> **WHAT YOU WILL DO**
Copy every entry exactly as given, minus the images.

-- Start of INFORMATION SHOWN --

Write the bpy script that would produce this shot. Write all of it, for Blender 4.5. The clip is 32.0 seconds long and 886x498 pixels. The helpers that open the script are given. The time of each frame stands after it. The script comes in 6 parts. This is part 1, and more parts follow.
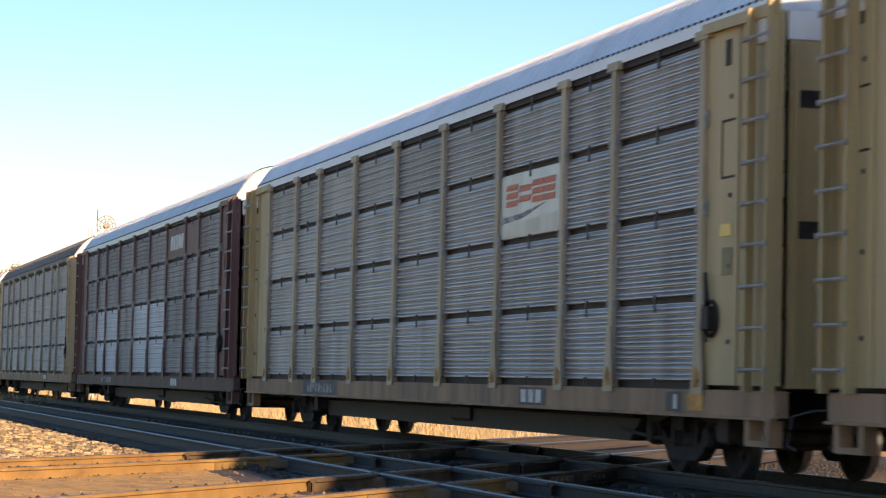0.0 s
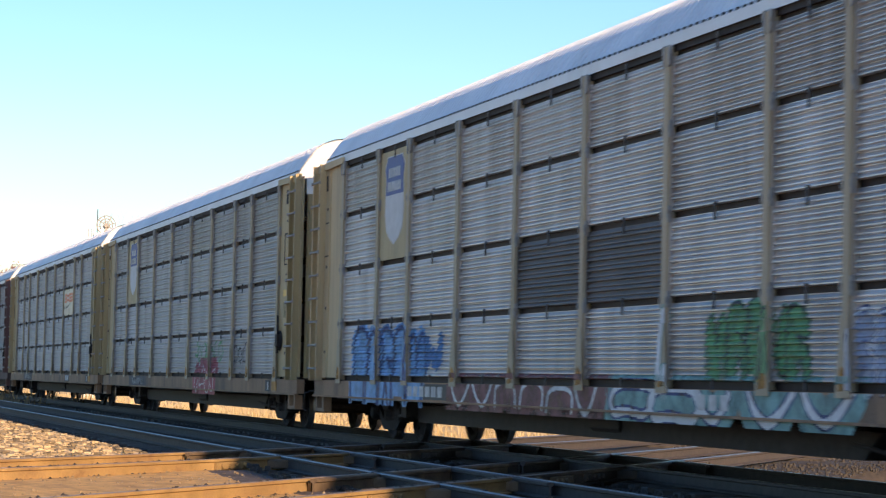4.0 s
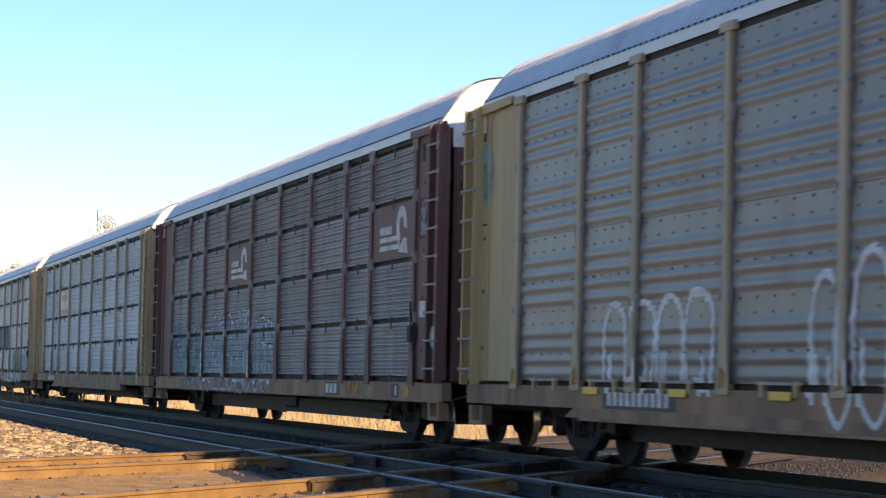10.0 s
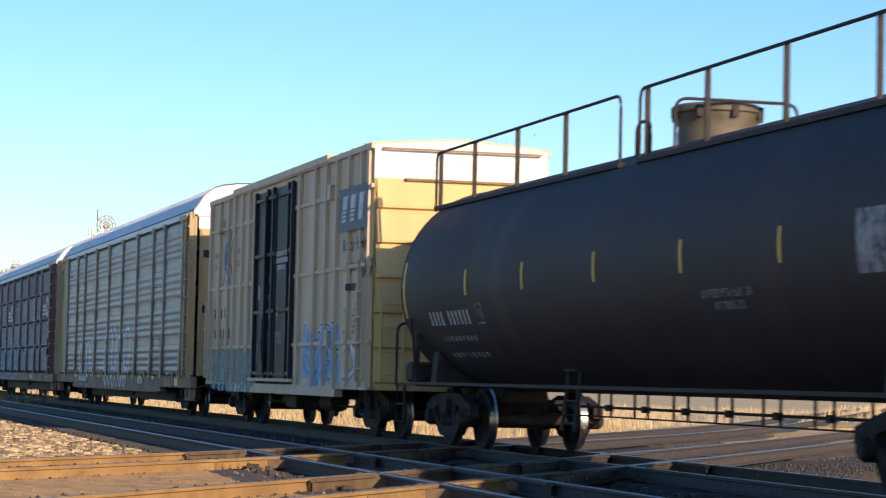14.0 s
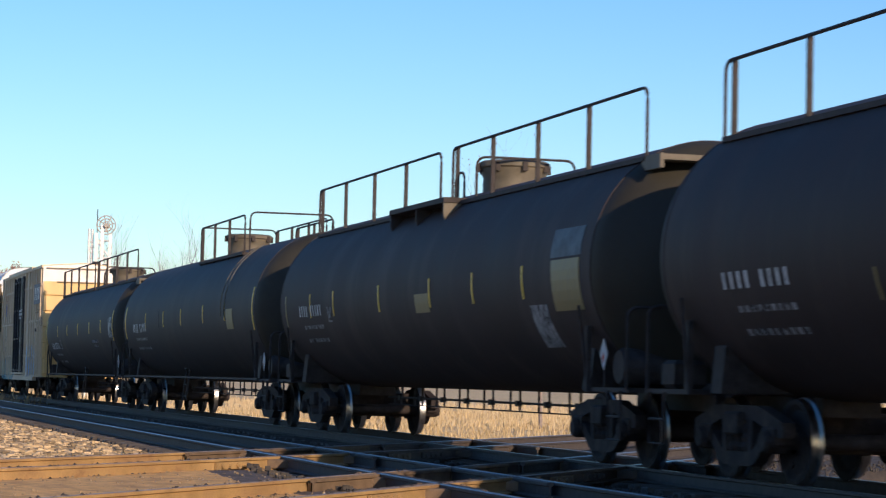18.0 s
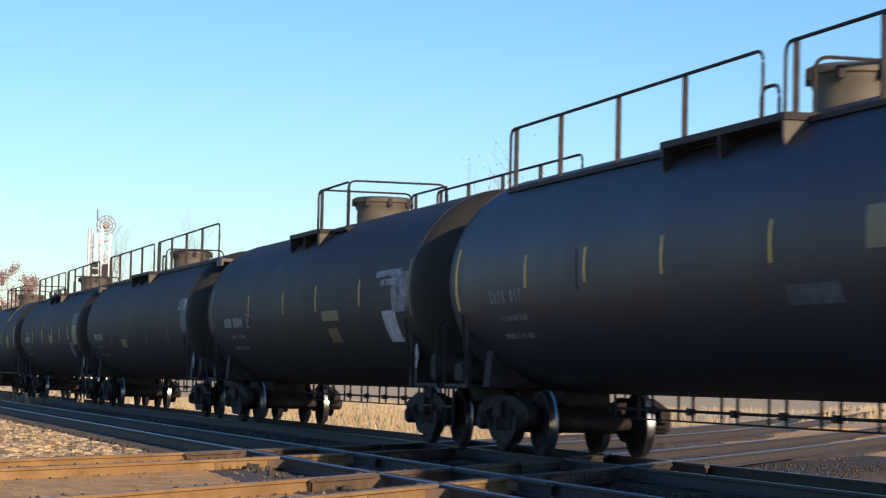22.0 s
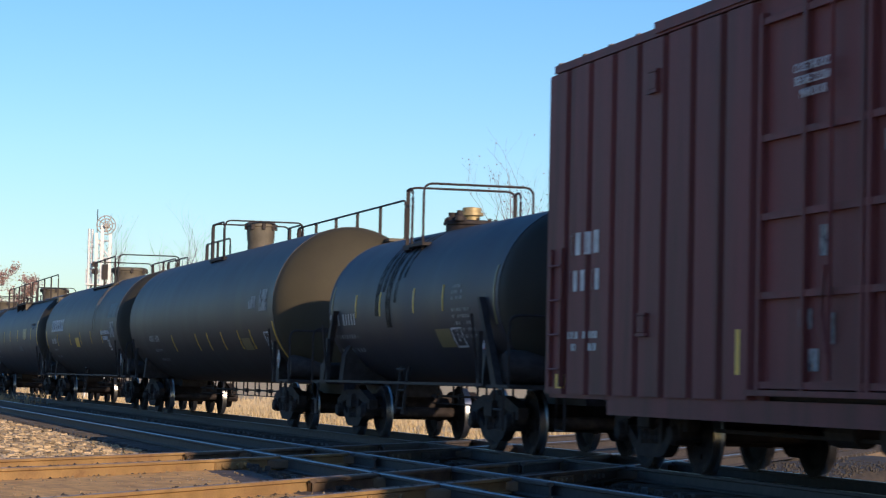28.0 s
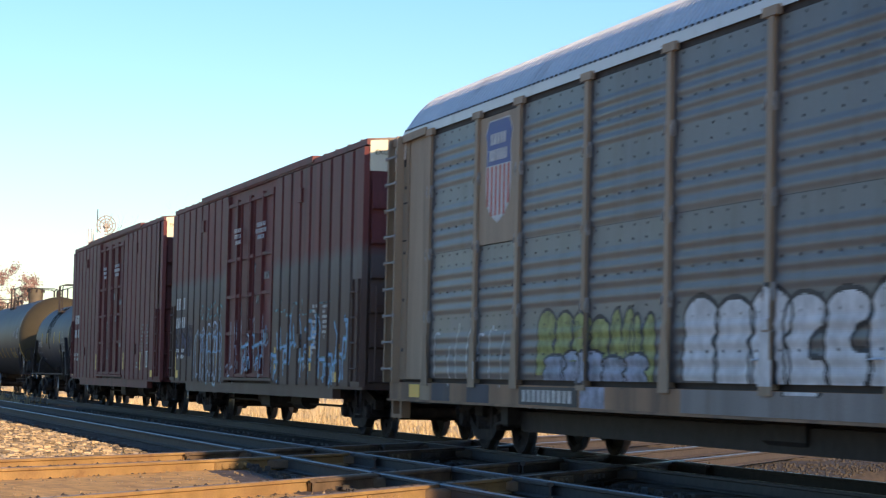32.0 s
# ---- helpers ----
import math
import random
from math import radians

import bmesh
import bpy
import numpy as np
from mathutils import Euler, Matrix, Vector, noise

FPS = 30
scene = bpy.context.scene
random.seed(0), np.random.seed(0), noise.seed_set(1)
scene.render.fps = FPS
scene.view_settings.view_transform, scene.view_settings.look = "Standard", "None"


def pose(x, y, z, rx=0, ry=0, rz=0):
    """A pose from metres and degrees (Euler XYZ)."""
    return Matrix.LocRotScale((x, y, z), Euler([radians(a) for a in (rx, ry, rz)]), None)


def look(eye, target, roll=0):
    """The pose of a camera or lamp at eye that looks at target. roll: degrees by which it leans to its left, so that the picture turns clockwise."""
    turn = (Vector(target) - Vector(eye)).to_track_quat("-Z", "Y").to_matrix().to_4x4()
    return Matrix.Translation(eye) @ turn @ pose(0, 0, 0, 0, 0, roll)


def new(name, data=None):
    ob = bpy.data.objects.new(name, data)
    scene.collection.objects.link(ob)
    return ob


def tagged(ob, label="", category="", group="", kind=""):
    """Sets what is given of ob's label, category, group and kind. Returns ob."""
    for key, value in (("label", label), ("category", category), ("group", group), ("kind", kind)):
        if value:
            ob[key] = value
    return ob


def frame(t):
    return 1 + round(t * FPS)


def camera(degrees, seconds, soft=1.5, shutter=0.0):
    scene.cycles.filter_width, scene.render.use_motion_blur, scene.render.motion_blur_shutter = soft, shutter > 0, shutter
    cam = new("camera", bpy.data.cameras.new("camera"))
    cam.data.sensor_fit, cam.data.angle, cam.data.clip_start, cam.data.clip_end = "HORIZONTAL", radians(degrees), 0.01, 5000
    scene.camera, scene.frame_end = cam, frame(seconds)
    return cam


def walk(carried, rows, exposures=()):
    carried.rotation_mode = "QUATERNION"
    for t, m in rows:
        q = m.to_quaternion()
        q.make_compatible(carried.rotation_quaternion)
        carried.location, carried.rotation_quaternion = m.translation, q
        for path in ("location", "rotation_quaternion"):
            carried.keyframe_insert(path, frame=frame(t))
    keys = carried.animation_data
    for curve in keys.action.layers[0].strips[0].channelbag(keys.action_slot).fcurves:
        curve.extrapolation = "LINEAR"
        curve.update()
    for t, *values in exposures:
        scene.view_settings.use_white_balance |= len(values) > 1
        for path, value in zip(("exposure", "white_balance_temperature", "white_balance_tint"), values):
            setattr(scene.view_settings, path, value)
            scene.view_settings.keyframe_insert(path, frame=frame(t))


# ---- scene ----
# ---- camera: it stands still beside the line ----
EYE = Vector((0.0, 0.0, 1.016))
cam = camera(21.05, 32.0, soft=1.25, shutter=0.25)
VIEW = look(EYE, EYE + Vector((0.26969, 0.96135, 0.05540)), 1.268)
walk(cam, [(0, VIEW), (32, VIEW)],
     exposures=[(0, 0.22, 6250, 17), (1.0, 0.17, 6050, 15), (4.0, 0.17, 5750, 16), (7.5, 0.14, 5450, 16), (9.5, 0.14, 5700, 17), (11.2, 0.12, 6000, 17), (12.0, 0.18, 5850, 15), (13.0, 0.06, 5650, 14), (14.0, -0.04, 5250, 14), (16.0, -0.28, 5120, 15), (25.5, -0.28, 5080, 15), (27.1, -0.26, 5000, 15), (28.0, -0.40, 5000, 14), (29.0, -0.06, 5060, 13), (30.0, 0.10, 5500, 14), (31.0, 0.14, 5600, 14), (32, 0.08, 5600, 15)])

# ---- sky and sun ----
SUN = Vector((0.25, -0.95, 0.31)).normalized()
world = bpy.data.worlds.new("sky")
scene.world = world
world.use_nodes = True
wn = world.node_tree
sky = wn.nodes.new("ShaderNodeTexSky")
sky.sky_type, sky.sun_disc = "NISHITA", False
sky.sun_elevation = math.asin(SUN.z)
sky.sun_rotation = math.atan2(SUN.x, SUN.y)
sky.air_density, sky.dust_density, sky.ozone_density = 1.0, 0.35, 1.5
rich = wn.nodes.new("ShaderNodeHueSaturation")      # a clear, deep blue winter sky
rich.inputs["Saturation"].default_value = 1.25
wn.links.new(sky.outputs[0], rich.inputs["Color"])
wn.links.new(rich.outputs[0], wn.nodes["Background"].inputs[0])
wn.nodes["Background"].inputs[1].default_value = 0.15
lamp = bpy.data.lights.new("sun", "SUN")
lamp.energy, lamp.angle, lamp.color = 6.6, radians(0.6), (1.0, 0.66, 0.33)
sun = new("sun", lamp)
sun.matrix_basis = look((0, 0, 60), Vector((0, 0, 60)) - SUN)

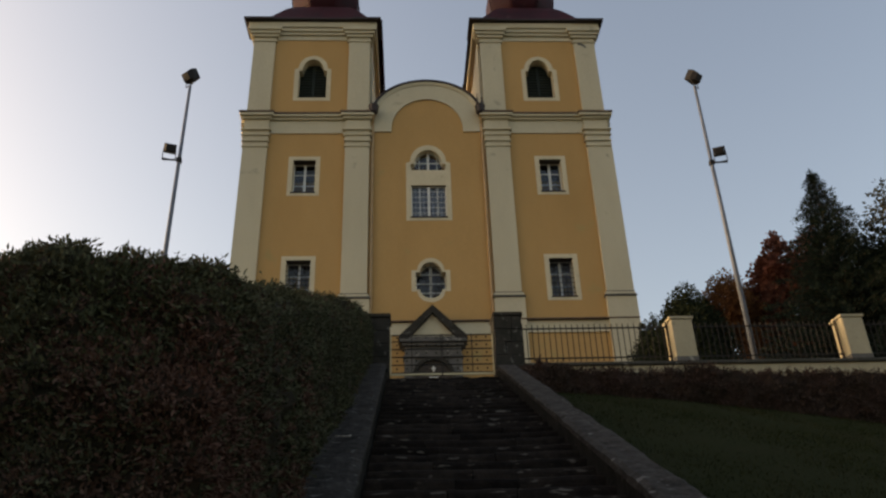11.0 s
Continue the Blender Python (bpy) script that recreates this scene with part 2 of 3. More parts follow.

-- End of INFORMATION SHOWN --

> **EXERCISE OUTPUT**
Write the bpy script that would produce this shot. Write all of it, for Blender 4.5. The clip is 32.0 seconds long and 886x498 pixels. The helpers that open the script are given. The time of each frame stands after it. The script comes in 6 parts. This is part 1, and more parts follow.
0.0 s
4.0 s
10.0 s
14.0 s
18.0 s
22.0 s
28.0 s
32.0 s
# ---- helpers ----
import math
import random
from math import radians

import bmesh
import bpy
import numpy as np
from mathutils import Euler, Matrix, Vector, noise

FPS = 30
scene = bpy.context.scene
random.seed(0), np.random.seed(0), noise.seed_set(1)
scene.render.fps = FPS
scene.view_settings.view_transform, scene.view_settings.look = "Standard", "None"


def pose(x, y, z, rx=0, ry=0, rz=0):
    """A pose from metres and degrees (Euler XYZ)."""
    return Matrix.LocRotScale((x, y, z), Euler([radians(a) for a in (rx, ry, rz)]), None)


def look(eye, target, roll=0):
    """The pose of a camera or lamp at eye that looks at target. roll: degrees by which it leans to its left, so that the picture turns clockwise."""
    turn = (Vector(target) - Vector(eye)).to_track_quat("-Z", "Y").to_matrix().to_4x4()
    return Matrix.Translation(eye) @ turn @ pose(0, 0, 0, 0, 0, roll)


def new(name, data=None):
    ob = bpy.data.objects.new(name, data)
    scene.collection.objects.link(ob)
    return ob


def tagged(ob, label="", category="", group="", kind=""):
    """Sets what is given of ob's label, category, group and kind. Returns ob."""
    for key, value in (("label", label), ("category", category), ("group", group), ("kind", kind)):
        if value:
            ob[key] = value
    return ob


def frame(t):
    return 1 + round(t * FPS)


def camera(degrees, seconds, soft=1.5, shutter=0.0):
    scene.cycles.filter_width, scene.render.use_motion_blur, scene.render.motion_blur_shutter = soft, shutter > 0, shutter
    cam = new("camera", bpy.data.cameras.new("camera"))
    cam.data.sensor_fit, cam.data.angle, cam.data.clip_start, cam.data.clip_end = "HORIZONTAL", radians(degrees), 0.01, 5000
    scene.camera, scene.frame_end = cam, frame(seconds)
    return cam


def walk(carried, rows, exposures=()):
    carried.rotation_mode = "QUATERNION"
    for t, m in rows:
        q = m.to_quaternion()
        q.make_compatible(carried.rotation_quaternion)
        carried.location, carried.rotation_quaternion = m.translation, q
        for path in ("location", "rotation_quaternion"):
            carried.keyframe_insert(path, frame=frame(t))
    keys = carried.animation_data
    for curve in keys.action.layers[0].strips[0].channelbag(keys.action_slot).fcurves:
        curve.extrapolation = "LINEAR"
        curve.update()
    for t, *values in exposures:
        scene.view_settings.use_white_balance |= len(values) > 1
        for path, value in zip(("exposure", "white_balance_temperature", "white_balance_tint"), values):
            setattr(scene.view_settings, path, value)
            scene.view_settings.keyframe_insert(path, frame=frame(t))


# ---- scene ----
# ---- camera: it stands still beside the line ----
EYE = Vector((0.0, 0.0, 1.016))
cam = camera(21.05, 32.0, soft=1.25, shutter=0.25)
VIEW = look(EYE, EYE + Vector((0.26969, 0.96135, 0.05540)), 1.268)
walk(cam, [(0, VIEW), (32, VIEW)],
     exposures=[(0, 0.22, 6250, 17), (1.0, 0.17, 6050, 15), (4.0, 0.17, 5750, 16), (7.5, 0.14, 5450, 16), (9.5, 0.14, 5700, 17), (11.2, 0.12, 6000, 17), (12.0, 0.18, 5850, 15), (13.0, 0.06, 5650, 14), (14.0, -0.04, 5250, 14), (16.0, -0.28, 5120, 15), (25.5, -0.28, 5080, 15), (27.1, -0.26, 5000, 15), (28.0, -0.40, 5000, 14), (29.0, -0.06, 5060, 13), (30.0, 0.10, 5500, 14), (31.0, 0.14, 5600, 14), (32, 0.08, 5600, 15)])

# ---- sky and sun ----
SUN = Vector((0.25, -0.95, 0.31)).normalized()
world = bpy.data.worlds.new("sky")
scene.world = world
world.use_nodes = True
wn = world.node_tree
sky = wn.nodes.new("ShaderNodeTexSky")
sky.sky_type, sky.sun_disc = "NISHITA", False
sky.sun_elevation = math.asin(SUN.z)
sky.sun_rotation = math.atan2(SUN.x, SUN.y)
sky.air_density, sky.dust_density, sky.ozone_density = 1.0, 0.35, 1.5
rich = wn.nodes.new("ShaderNodeHueSaturation")      # a clear, deep blue winter sky
rich.inputs["Saturation"].default_value = 1.25
wn.links.new(sky.outputs[0], rich.inputs["Color"])
wn.links.new(rich.outputs[0], wn.nodes["Background"].inputs[0])
wn.nodes["Background"].inputs[1].default_value = 0.15
lamp = bpy.data.lights.new("sun", "SUN")
lamp.energy, lamp.angle, lamp.color = 6.6, radians(0.6), (1.0, 0.66, 0.33)
sun = new("sun", lamp)
sun.matrix_basis = look((0, 0, 60), Vector((0, 0, 60)) - SUN)

11.0 s
Continue the Blender Python (bpy) script that recreates this scene with part 2 of 3. More parts follow.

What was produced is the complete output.